TASK DETAILS:
An exact copy of all the data is required, with pictures left out.

PROVIDED DATA:
>> begin
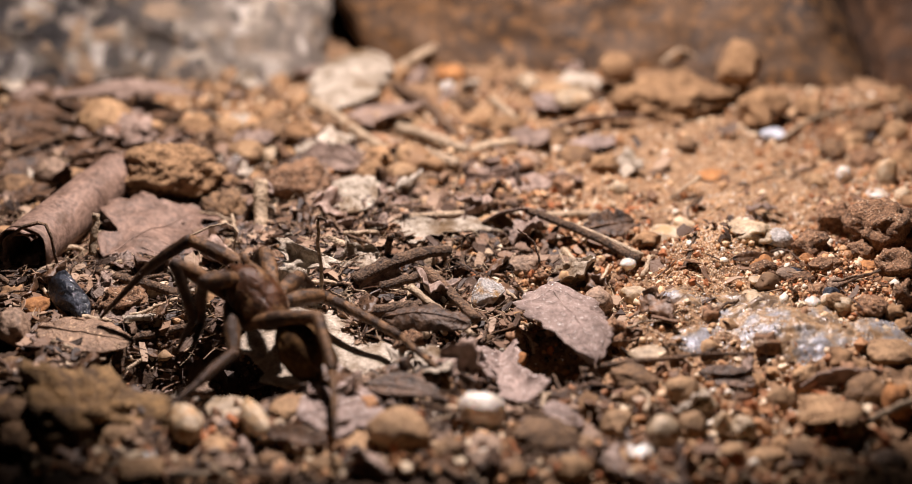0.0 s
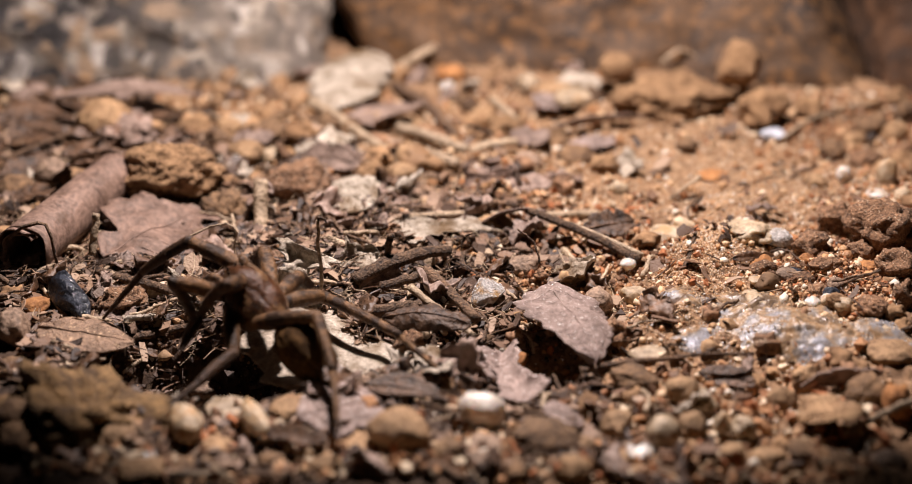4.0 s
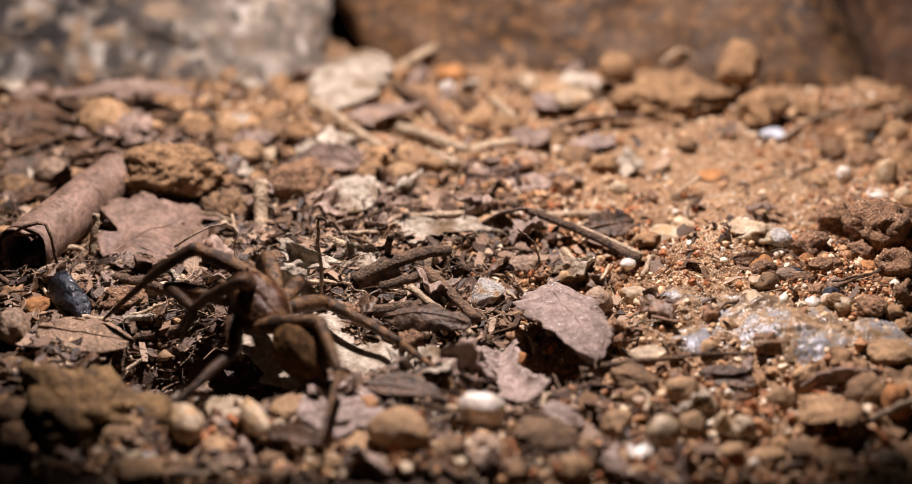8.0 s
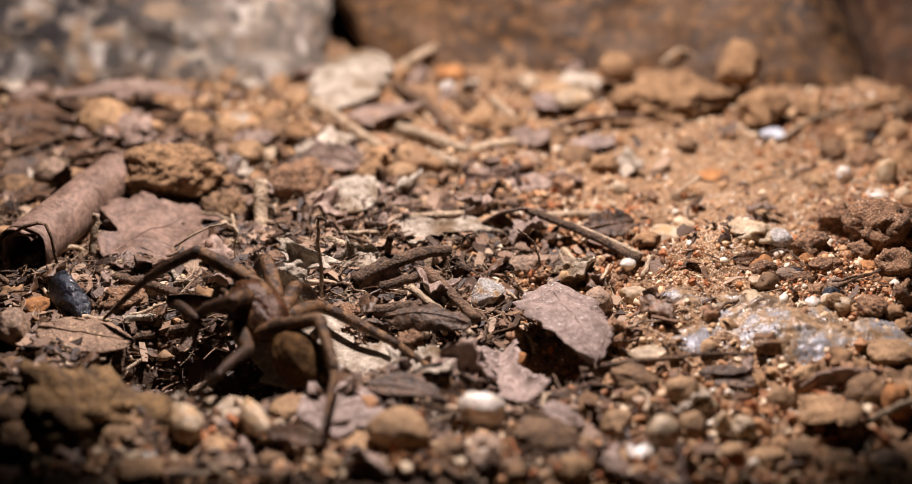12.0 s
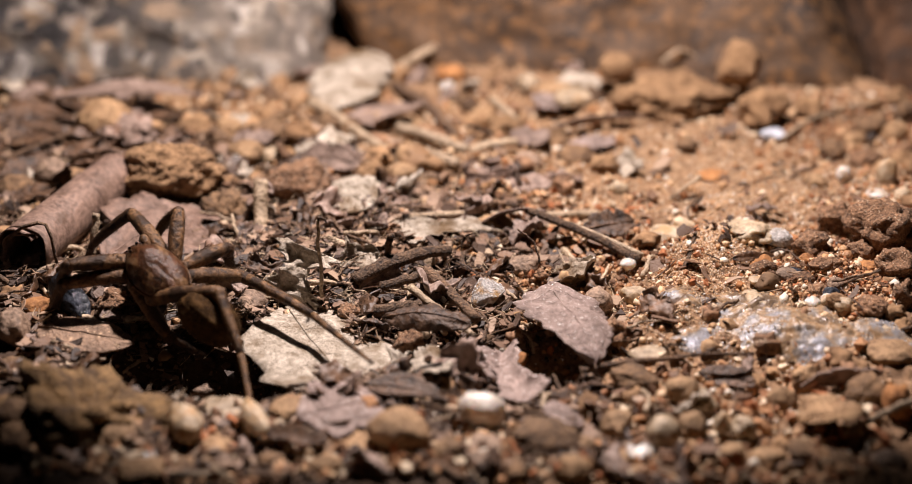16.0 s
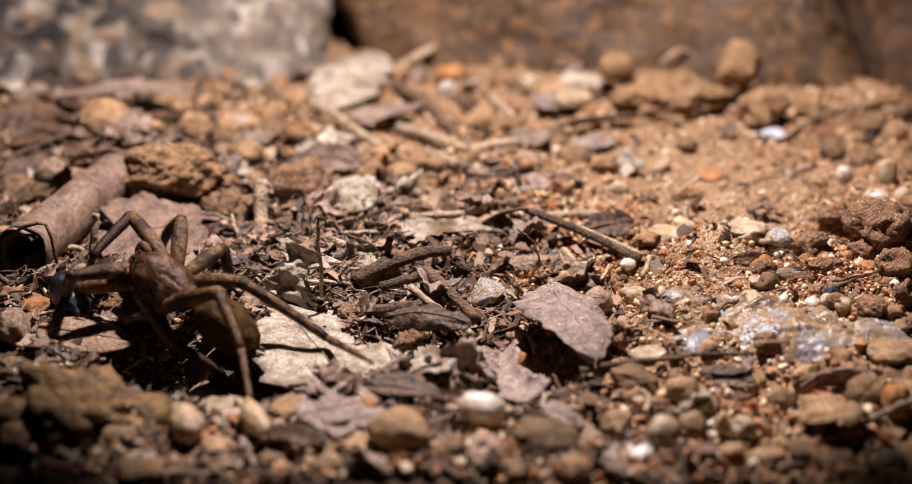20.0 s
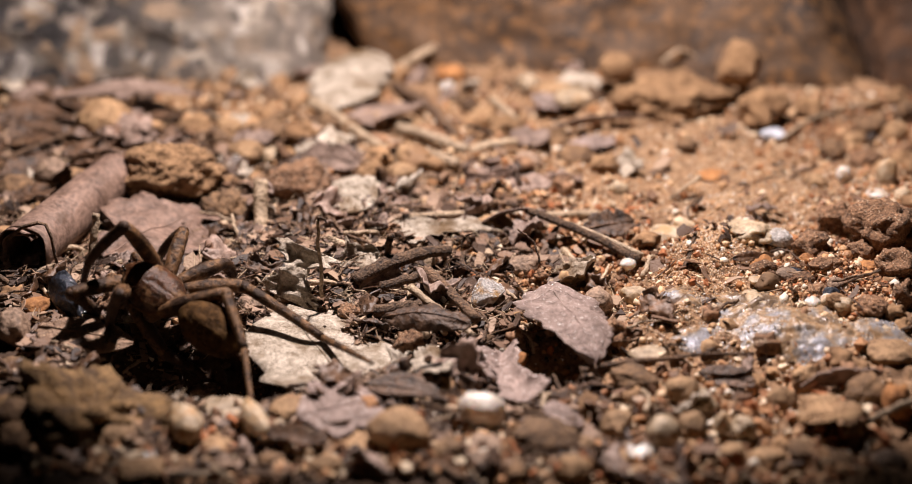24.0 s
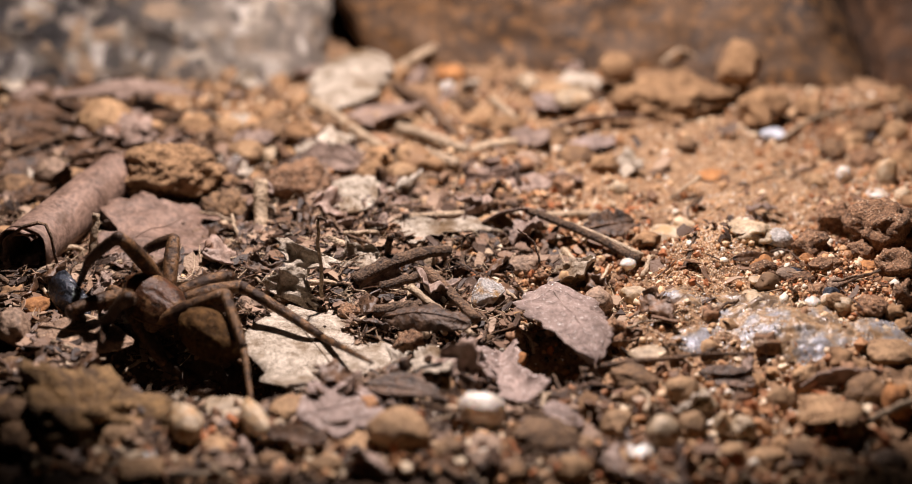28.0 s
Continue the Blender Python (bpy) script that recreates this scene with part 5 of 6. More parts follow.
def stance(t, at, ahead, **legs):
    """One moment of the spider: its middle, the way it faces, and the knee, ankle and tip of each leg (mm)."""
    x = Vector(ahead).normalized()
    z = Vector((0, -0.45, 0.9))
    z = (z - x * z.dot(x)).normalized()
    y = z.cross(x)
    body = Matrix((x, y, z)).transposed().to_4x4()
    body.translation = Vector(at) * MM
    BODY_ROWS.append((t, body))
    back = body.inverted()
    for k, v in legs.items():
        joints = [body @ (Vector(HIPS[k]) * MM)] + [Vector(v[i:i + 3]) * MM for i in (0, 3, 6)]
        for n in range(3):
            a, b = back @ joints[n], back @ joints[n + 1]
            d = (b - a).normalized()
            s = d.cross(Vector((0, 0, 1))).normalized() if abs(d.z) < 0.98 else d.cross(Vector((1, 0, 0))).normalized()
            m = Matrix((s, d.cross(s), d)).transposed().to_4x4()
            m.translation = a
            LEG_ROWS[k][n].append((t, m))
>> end
EXERCISE RESPONSE:
0.0 s
4.0 s
8.0 s
12.0 s
16.0 s
20.0 s
24.0 s
28.0 s
Continue the Blender Python (bpy) script that recreates this scene with part 5 of 6. More parts follow.
def stance(t, at, ahead, **legs):
    """One moment of the spider: its middle, the way it faces, and the knee, ankle and tip of each leg (mm)."""
    x = Vector(ahead).normalized()
    z = Vector((0, -0.45, 0.9))
    z = (z - x * z.dot(x)).normalized()
    y = z.cross(x)
    body = Matrix((x, y, z)).transposed().to_4x4()
    body.translation = Vector(at) * MM
    BODY_ROWS.append((t, body))
    back = body.inverted()
    for k, v in legs.items():
        joints = [body @ (Vector(HIPS[k]) * MM)] + [Vector(v[i:i + 3]) * MM for i in (0, 3, 6)]
        for n in range(3):
            a, b = back @ joints[n], back @ joints[n + 1]
            d = (b - a).normalized()
            s = d.cross(Vector((0, 0, 1))).normalized() if abs(d.z) < 0.98 else d.cross(Vector((1, 0, 0))).normalized()
            m = Matrix((s, d.cross(s), d)).transposed().to_4x4()
            m.translation = a
            LEG_ROWS[k][n].append((t, m))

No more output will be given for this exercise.